* **DATASET ROWS**:
** START **
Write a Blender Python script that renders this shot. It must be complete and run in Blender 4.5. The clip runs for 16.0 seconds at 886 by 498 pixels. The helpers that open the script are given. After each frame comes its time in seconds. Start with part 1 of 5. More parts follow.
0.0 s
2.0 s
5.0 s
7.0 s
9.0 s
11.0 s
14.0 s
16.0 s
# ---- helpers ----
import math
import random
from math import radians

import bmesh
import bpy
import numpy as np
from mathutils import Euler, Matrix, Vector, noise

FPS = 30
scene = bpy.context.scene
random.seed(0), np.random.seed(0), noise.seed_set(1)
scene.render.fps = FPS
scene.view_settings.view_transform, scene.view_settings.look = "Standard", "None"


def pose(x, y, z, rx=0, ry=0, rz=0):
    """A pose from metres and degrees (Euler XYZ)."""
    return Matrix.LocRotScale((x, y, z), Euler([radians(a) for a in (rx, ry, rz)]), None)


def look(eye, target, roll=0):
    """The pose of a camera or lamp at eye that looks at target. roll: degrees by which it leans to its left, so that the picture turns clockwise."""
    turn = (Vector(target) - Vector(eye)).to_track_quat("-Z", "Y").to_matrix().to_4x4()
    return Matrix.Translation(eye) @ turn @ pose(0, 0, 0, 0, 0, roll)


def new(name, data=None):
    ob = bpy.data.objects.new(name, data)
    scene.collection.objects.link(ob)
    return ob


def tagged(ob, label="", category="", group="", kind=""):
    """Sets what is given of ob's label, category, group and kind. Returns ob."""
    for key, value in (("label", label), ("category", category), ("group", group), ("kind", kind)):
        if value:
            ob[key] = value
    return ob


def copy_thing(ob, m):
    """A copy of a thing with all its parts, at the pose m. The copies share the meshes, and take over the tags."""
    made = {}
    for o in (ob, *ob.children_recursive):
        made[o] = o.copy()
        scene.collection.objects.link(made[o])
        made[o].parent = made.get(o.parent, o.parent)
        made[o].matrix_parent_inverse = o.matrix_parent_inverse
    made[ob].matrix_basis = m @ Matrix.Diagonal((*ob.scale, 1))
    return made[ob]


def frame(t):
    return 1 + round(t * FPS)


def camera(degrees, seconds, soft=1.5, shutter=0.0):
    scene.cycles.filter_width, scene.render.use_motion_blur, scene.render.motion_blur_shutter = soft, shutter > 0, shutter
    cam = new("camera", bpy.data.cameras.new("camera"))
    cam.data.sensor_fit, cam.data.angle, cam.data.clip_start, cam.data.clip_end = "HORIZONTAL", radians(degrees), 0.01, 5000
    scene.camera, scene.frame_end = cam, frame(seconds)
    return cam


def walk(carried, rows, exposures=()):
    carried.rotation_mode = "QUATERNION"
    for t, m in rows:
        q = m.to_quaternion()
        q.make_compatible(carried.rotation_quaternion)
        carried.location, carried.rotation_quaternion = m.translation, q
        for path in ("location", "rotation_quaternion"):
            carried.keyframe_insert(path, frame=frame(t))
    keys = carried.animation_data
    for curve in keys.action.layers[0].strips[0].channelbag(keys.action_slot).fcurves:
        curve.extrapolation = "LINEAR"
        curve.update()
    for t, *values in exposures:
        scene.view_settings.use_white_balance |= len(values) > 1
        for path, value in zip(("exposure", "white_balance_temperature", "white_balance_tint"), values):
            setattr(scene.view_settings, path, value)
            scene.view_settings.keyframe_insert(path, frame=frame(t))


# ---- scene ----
** END **
** START **
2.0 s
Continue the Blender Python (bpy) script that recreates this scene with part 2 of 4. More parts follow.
** END **
** START **
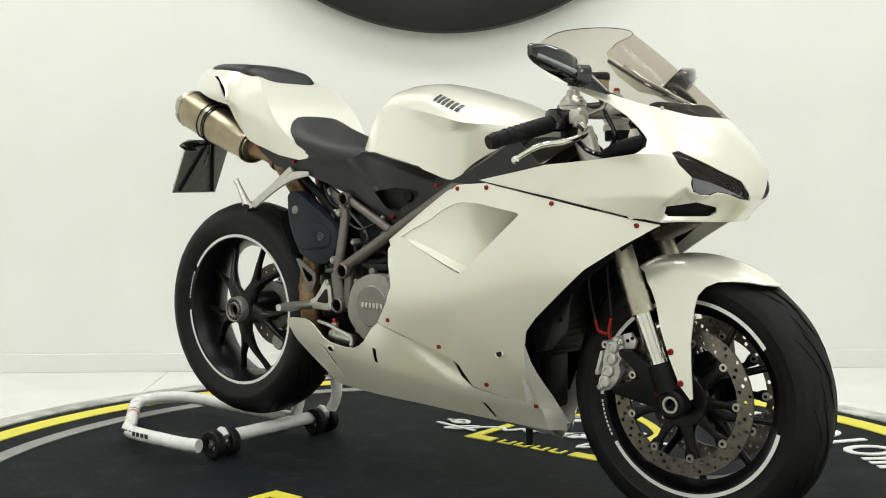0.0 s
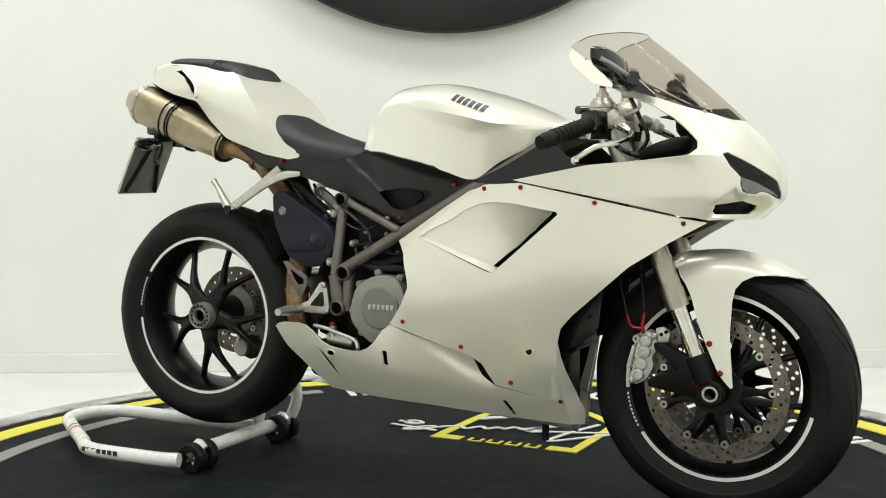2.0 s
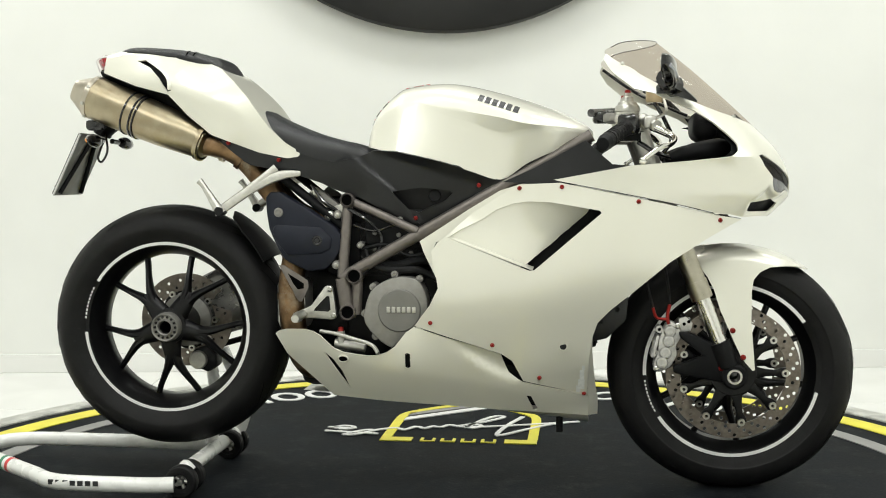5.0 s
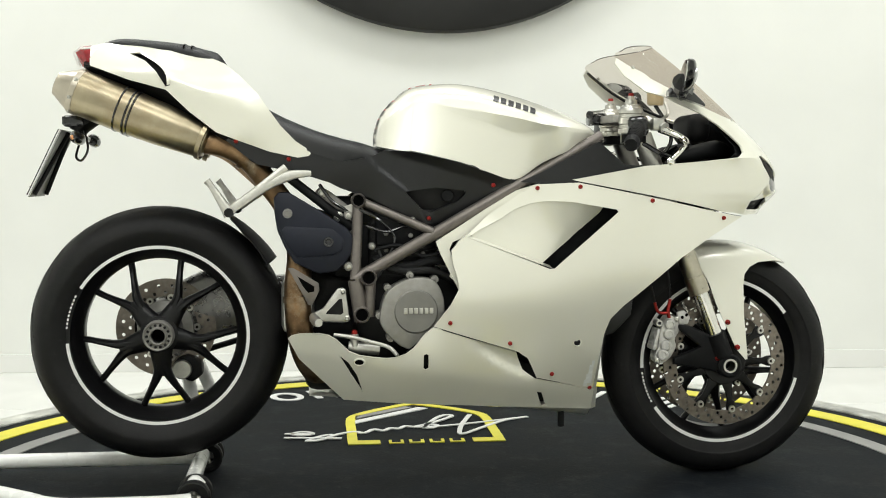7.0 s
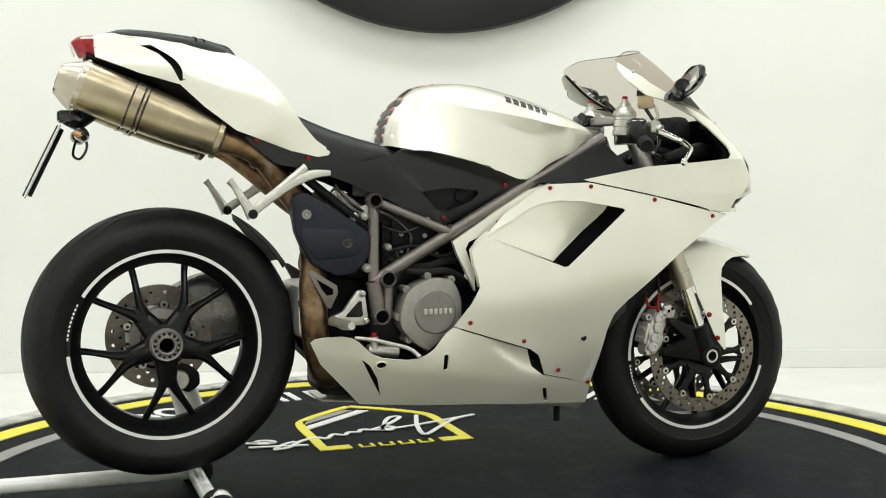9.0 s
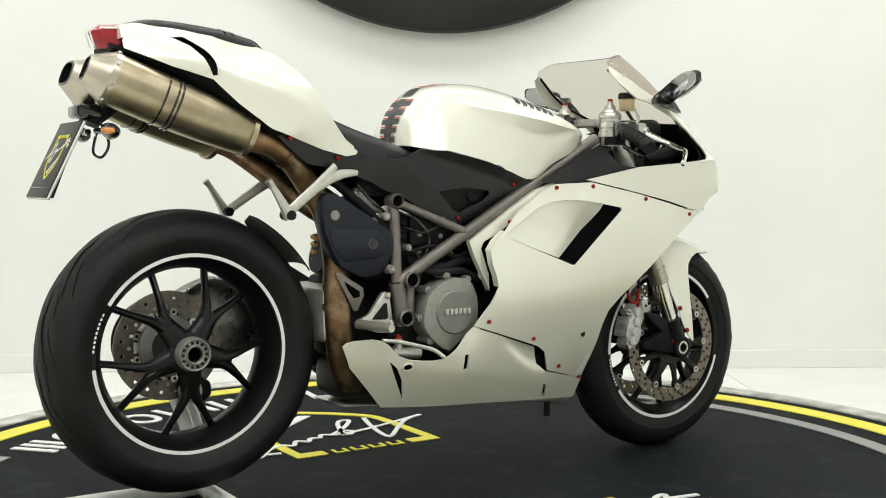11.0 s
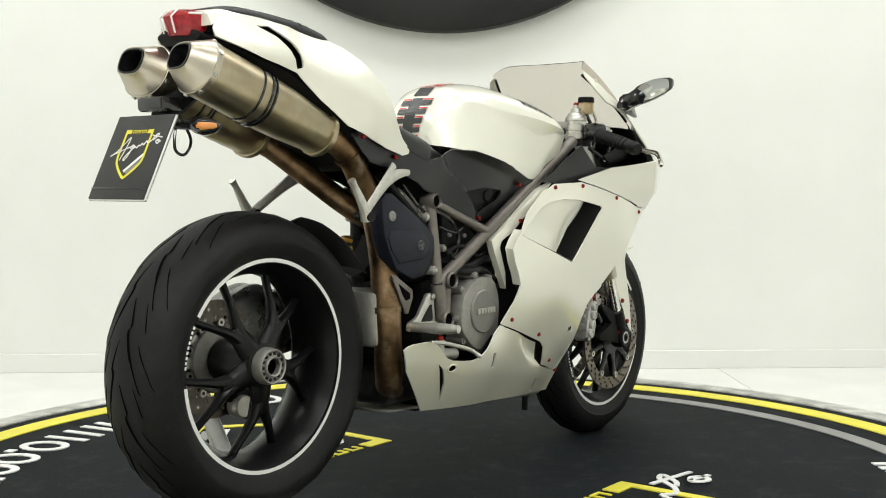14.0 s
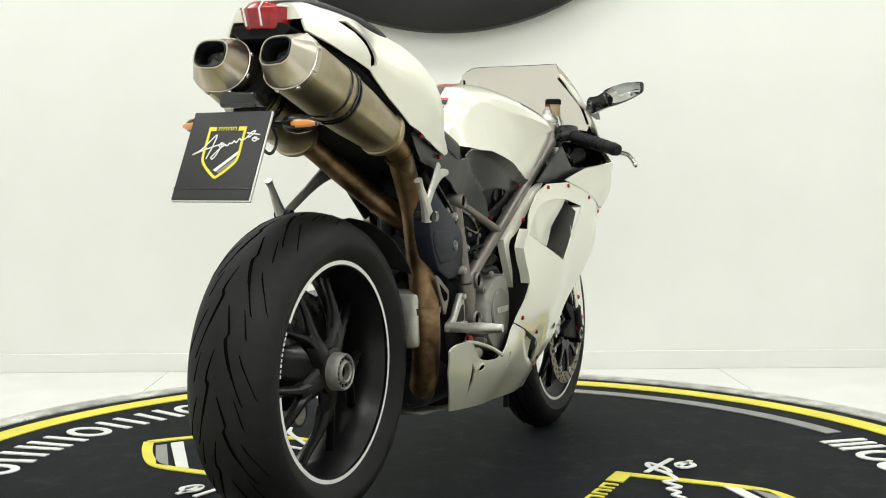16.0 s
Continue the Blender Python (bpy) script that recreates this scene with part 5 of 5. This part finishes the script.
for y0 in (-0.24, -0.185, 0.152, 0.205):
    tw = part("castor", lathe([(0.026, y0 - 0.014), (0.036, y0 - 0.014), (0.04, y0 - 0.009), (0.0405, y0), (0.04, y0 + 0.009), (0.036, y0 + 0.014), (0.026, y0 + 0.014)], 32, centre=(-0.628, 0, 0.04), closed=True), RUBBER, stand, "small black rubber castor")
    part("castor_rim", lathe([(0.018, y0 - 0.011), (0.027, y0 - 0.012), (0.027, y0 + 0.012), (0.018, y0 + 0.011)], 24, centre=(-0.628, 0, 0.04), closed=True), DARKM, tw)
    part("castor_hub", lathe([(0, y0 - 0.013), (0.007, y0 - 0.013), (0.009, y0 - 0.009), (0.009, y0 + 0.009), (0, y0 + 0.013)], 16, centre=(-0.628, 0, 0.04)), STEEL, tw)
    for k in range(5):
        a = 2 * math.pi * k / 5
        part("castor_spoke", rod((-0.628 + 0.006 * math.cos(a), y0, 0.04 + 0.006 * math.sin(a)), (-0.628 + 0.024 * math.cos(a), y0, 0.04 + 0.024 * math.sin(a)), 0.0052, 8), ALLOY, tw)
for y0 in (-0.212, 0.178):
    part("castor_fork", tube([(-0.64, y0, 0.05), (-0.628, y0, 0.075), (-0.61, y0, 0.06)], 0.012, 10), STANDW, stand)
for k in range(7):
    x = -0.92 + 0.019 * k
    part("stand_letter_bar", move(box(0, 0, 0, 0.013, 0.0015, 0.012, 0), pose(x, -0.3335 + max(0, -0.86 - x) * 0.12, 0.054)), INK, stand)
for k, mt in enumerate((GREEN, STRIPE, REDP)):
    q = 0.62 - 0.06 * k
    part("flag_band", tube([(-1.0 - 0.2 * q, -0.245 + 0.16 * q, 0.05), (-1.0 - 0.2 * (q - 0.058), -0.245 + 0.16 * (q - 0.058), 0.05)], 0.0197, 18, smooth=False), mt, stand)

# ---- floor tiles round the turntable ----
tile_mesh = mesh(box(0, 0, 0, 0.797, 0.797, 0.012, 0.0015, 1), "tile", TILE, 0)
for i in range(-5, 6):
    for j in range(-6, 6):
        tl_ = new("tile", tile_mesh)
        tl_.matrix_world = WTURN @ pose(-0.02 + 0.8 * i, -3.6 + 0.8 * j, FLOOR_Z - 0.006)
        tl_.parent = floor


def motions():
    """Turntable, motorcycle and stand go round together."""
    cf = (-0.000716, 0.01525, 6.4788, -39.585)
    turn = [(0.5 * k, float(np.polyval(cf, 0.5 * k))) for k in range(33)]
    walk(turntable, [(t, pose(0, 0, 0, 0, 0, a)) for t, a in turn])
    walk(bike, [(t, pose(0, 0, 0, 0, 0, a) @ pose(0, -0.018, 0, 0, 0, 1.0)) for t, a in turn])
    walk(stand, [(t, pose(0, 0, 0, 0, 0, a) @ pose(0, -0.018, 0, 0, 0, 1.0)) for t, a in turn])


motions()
** END **
* **WHAT TO DO**:
Examine the data above and state how many of its lines contain the word "location", with no further remarks.

* **SOLUTION**:
2